Figure tutélaire de la scène littéraire française, l’emblématique patron des éditions Grasset durant trois décennies, Jean-Claude Fasquelle, s’est éteint à l’âge de 90 ans.

Il était né au milieu des livres, dans une famille d’éditeurs. Son grand père Eugène, qui fonda les éditions Fasquelle à la toute fin du XIXe siècle, avait publié Maupassant, Daudet et Zola, tandis que son père Charles avait couvé des livres de Marcel Pagnol et Jean Rostand. À seulement 23 ans, on lui confia les rênes de la maison familiale. Lui qui n’était pas convaincu de vouloir faire ce métier, dévora bientôt les manuscrits, découvrit l’excitation particulière d’être le premier lecteur d’un texte, de dénicher de nouveaux auteurs, de les défendre, de les suivre ensuite dans la durée, d’accompagner le développement de leurs projets et la maturation de leur génie. Oui, Jean-Claude Fasquelle était bien fait pour cela. Il en eut vite et la certitude, et le talent. Avec flair, il sut attirer à lui des écrivains qui ne trouvaient pas leur place ou du moins leur voix chez ses confrères. Dans « Libelle », la collection qu’il fonda comme un rempart au moralisme qui s’emparait selon lui des autres maisons littéraires, il permit aux « hussards » Roger Vailland, Michel Déon, Antoine Blondin ou Bernard Frank d’aiguiser leur plume et de décocher leurs flèches dans des pamphlets sans concession. 

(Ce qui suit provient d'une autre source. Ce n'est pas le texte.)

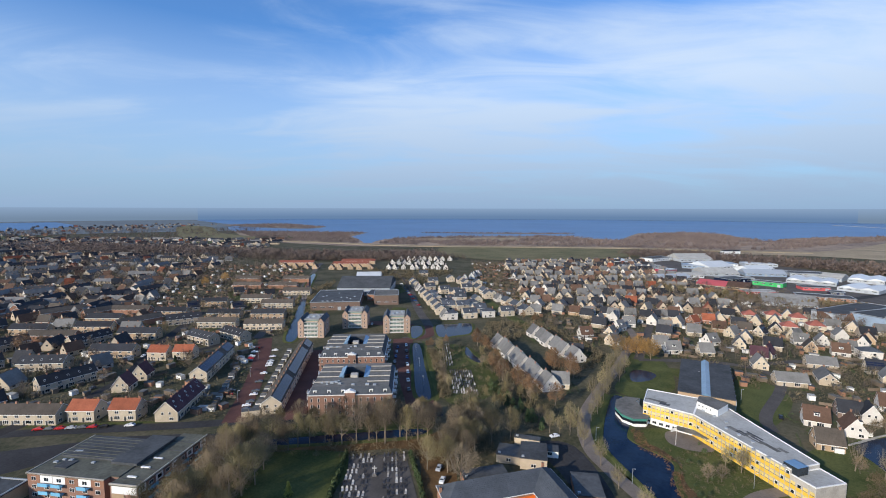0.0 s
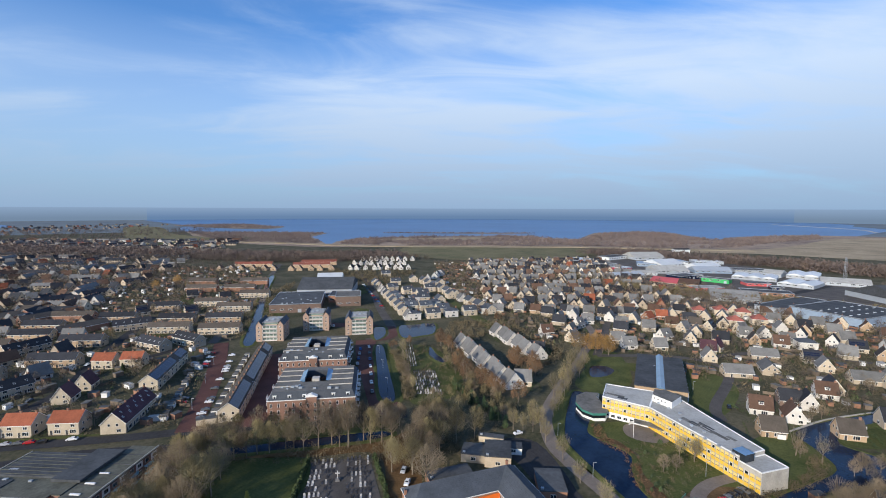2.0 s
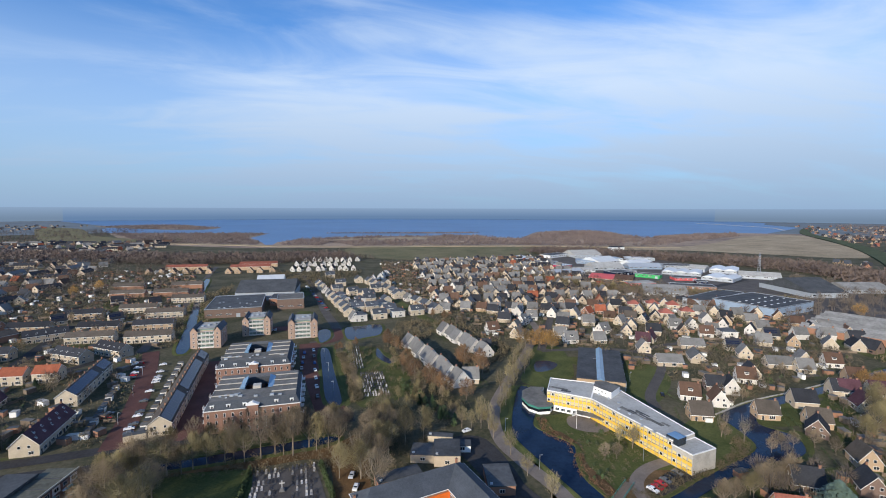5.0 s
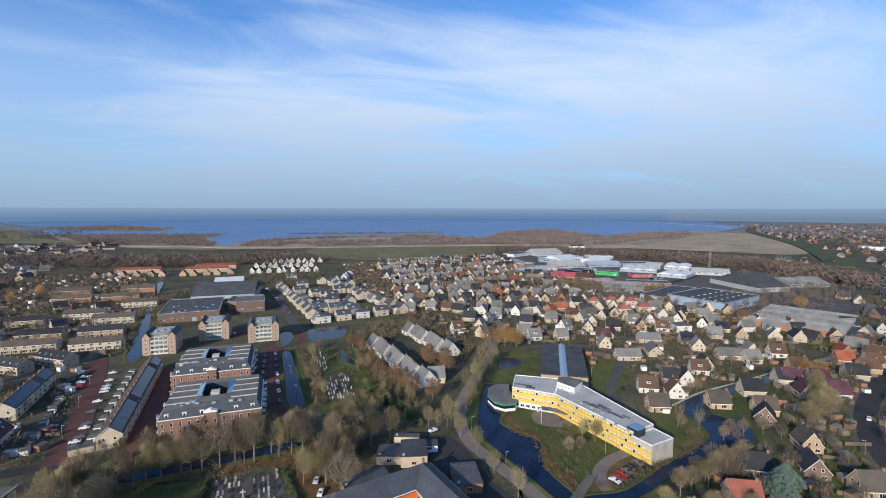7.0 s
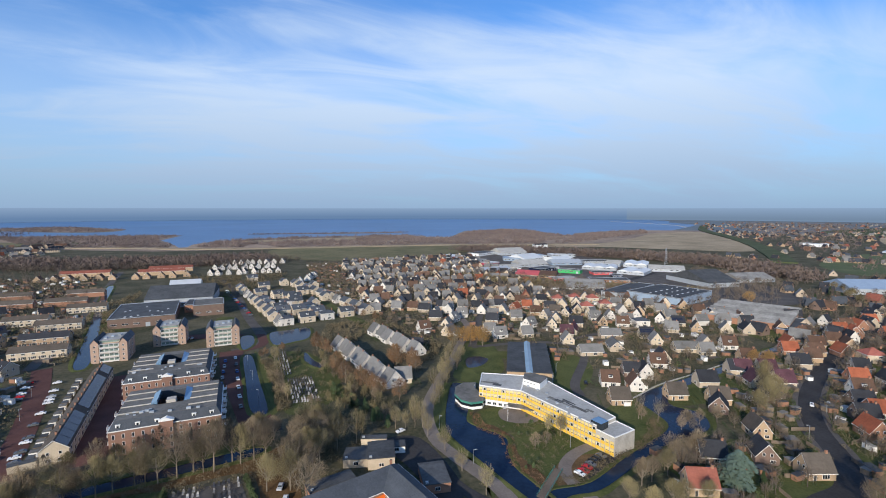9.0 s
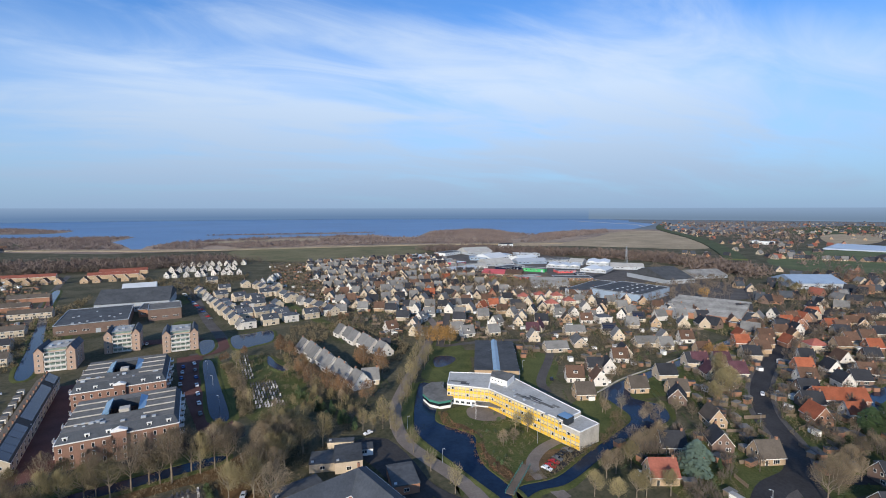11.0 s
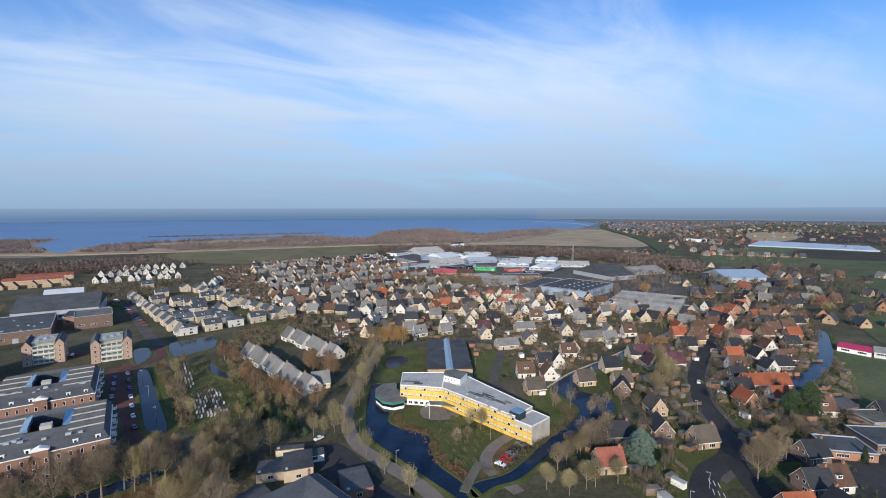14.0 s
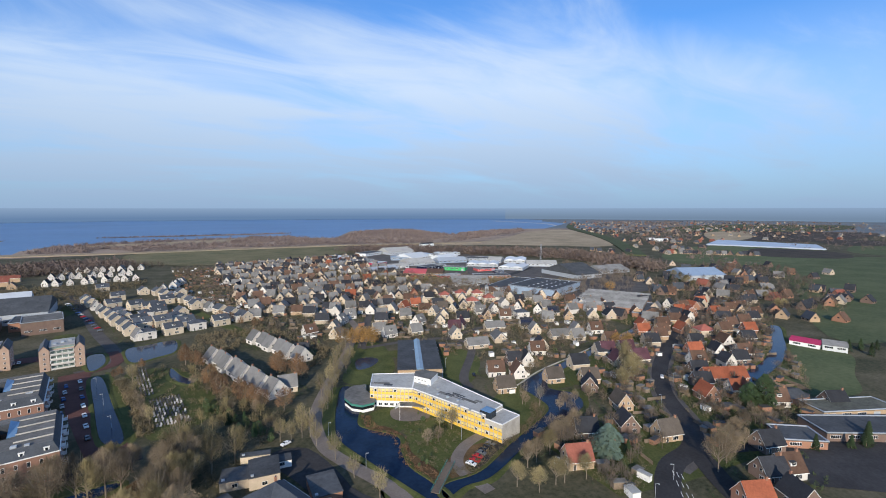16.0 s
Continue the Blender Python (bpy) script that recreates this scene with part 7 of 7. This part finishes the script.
def grove(name, label, spots, material, seed, per=120, wide=0.40):
    """Small bare trees past counting: tapered trunks and upswept twigs."""
    g = np.random.default_rng(seed)
    base = np.array(spots)
    S = np.repeat(base, per, axis=0)
    n, h = len(S), S[:, 2]
    lobe = np.repeat(g.uniform(0, 6.2832, len(base)), per)
    a = g.uniform(0, 6.2832, n)
    zz = np.clip(g.normal(0.25, 0.5, n), -0.85, 1.0)
    k = np.sqrt(1 - zz * zz + 0.02) * (1 + 0.22 * np.sin(3 * a + lobe)) * g.uniform(0.35, 1, n) ** 0.6
    tip = np.stack([wide * h * k * np.cos(a), wide * h * k * np.sin(a), h * (0.60 + 0.40 * zz)], 1)
    root = np.stack([np.zeros(n), np.zeros(n), h * g.uniform(0.22, 0.62, n)], 1)
    st = root + (tip - root) * g.uniform(0.3, 0.66, n)[:, None]
    st[:, 2] -= 0.04 * h
    wd = g.normal(0, 1, (n, 3))
    wd *= ((0.0065 * h + 0.02) / np.linalg.norm(wd, axis=1))[:, None]
    o = np.stack([S[:, 0], S[:, 1], np.zeros(n)], 1)
    v = np.concatenate([o + st - wd, o + st + wd, o + tip], 1).reshape(-1, 3)
    tr = []
    for q in range(3):
        ca, sa = math.cos(q * 1.047) * 0.022, math.sin(q * 1.047) * 0.022
        b0 = np.stack([base[:, 0] - ca * base[:, 2], base[:, 1] - sa * base[:, 2], np.full(len(base), -0.1)], 1)
        b1 = np.stack([base[:, 0] + ca * base[:, 2], base[:, 1] + sa * base[:, 2], np.full(len(base), -0.1)], 1)
        tp = np.stack([base[:, 0], base[:, 1], base[:, 2] * 0.8], 1)
        tr.append(np.concatenate([b0, b1, tp], 1).reshape(-1, 3))
    v = np.concatenate([v] + tr)
    me = bpy.data.meshes.new(name)
    me.vertices.add(len(v)), me.loops.add(len(v)), me.polygons.add(len(v) // 3)
    me.vertices.foreach_set("co", v.ravel())
    me.loops.foreach_set("vertex_index", np.arange(len(v)))
    me.polygons.foreach_set("loop_start", np.arange(0, len(v), 3))
    me.update(calc_edges=True)
    me.materials.append(M[material])
    return tagged(new(name, me), label, W, kind="stuff")


FAR_L = [(-180, 420), (-220, 700), (-760, 820), (-520, 470)]
FAR_M = [(50, 330), (40, 650), (230, 660), (330, 330), (240, 300)]
grove("suburb_trees", "bare brown trees among the far houses", spread(1500, FAR_L, (6, 12), 22), "twigs_grey", 22, 60)
grove("suburb_trees", "bare brown trees among the far houses", spread(900, FAR_M, (5, 9.5), 23), "twigs_grey", 23, 70)
grove("garden_trees", "bare brown garden trees between the houses", spread(560, LEFT, (5, 11), 60), "twigs_grey", 60, 130)
grove("garden_trees", "bare brown garden trees between the houses", spread(560, MID, (5, 10), 61), "twigs_grey", 61, 120)
grove("garden_trees", "bare brown garden trees between the village houses", spread(190, VILL, (5, 11), 62), "twigs_grey", 62, 190)
grove("village_trees", "bare trees along the village street", spread(300, [(225, 110), (250, 175), (430, 260), (640, 310), (640, 220), (420, 110), (330, 140)], (6, 14), 63), "twigs_grey", 63, 120)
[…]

En 1959, la maison Fasquelle fusionna avec Grasset. Lui qui portait le patronyme de la petite maison qui s’était fondue dans la grande échappa à l’effacement qui frappa son nom. Mieux, dix ans plus tard, Jean-Claude Fasquelle dirigeait l’enseigne sise au 61 rue des Saints-Pères, d’abord en tant que directeur général, puis comme PDG. Il lui tailla une identité nouvelle, avec ses couvertures jaunes au grain épais, et sa police de caractère reconnaissable entre mille. 

Surtout, durant près d’un demi-siècle, Jean-Claude Fasquelle édita, dénicha, exhaussa des livres de René de Obaldia, François Weyergans, Amin Maalouf, Marc Lambron, Frédéric Beigbeder, Yann Moix, Virginie Despentes… Inlassablement, bec et ongles, il défendait « ses » auteurs et pouvait régulièrement s’enorgueillir de les voir récolter des moissons de lauriers après la saison des prix. Par ses choix et sa pugnacité, Jean-Claude Fasquelle fit de Grasset une maison qui compte, capable de rivaliser avec les plus grandes, et dont les ouvrages pouvaient désormais, comme les leurs, se parer d’un bandeau rouge à l’automne. 

Avec sa seconde épouse, Nicky Jegher Fasquelle, il dirigea également le Magazine littéraire pendant plus de 30 ans, gardant ainsi des yeux et des oreilles sur tous les débats du temps et sur les plumes pleines de promesses, qu’il invitait aussitôt repérée à venir s’abreuver à l’encrier de Grasset. 

Jean-Claude Fasquelle aimait les livres, de tous les genres et de tous les registres. Il ne boudait nullement les livres populaires, loin s’en faut. Il fut par exemple à l’origine des mémoires de Brigitte Bardot, Initiales B.B., vendu à plus d’un million d’exemplaires à travers le monde en 1996. 

Ce polyglotte capable de lire des manuscrits aussi bien en français qu’en anglais, allemand, italien et espagnol aimait passionnément toutes les littératures. Ses lectures, ses goûts, ne connaissaient pas de frontière. Et il comptait parmi ses plus grands faits d’armes d’avoir été l’éditeur français de prédilection de Gabriel Garcia Marquez, Umberto Eco et Truman Capote. 

A la charnière de l’an 2000, après 47 ans d’édition au plus haut niveau de passion et d’exigence, il laissa son fauteuil à Olivier Nora, qui l’occupe toujours. Il confia à ce dernier une institution puissante et prestigieuse, qu’il avait su hisser sur le même plan que ses grandes concurrentes, comme Gallimard ou le Seuil. 

Le Président de la République et son épouse saluent la carrière d’un grand éditeur français qui fit rayonner certains de nos meilleurs auteurs et qui nous ouvrit le cœur et l’esprit à des littératures venues d’ailleurs.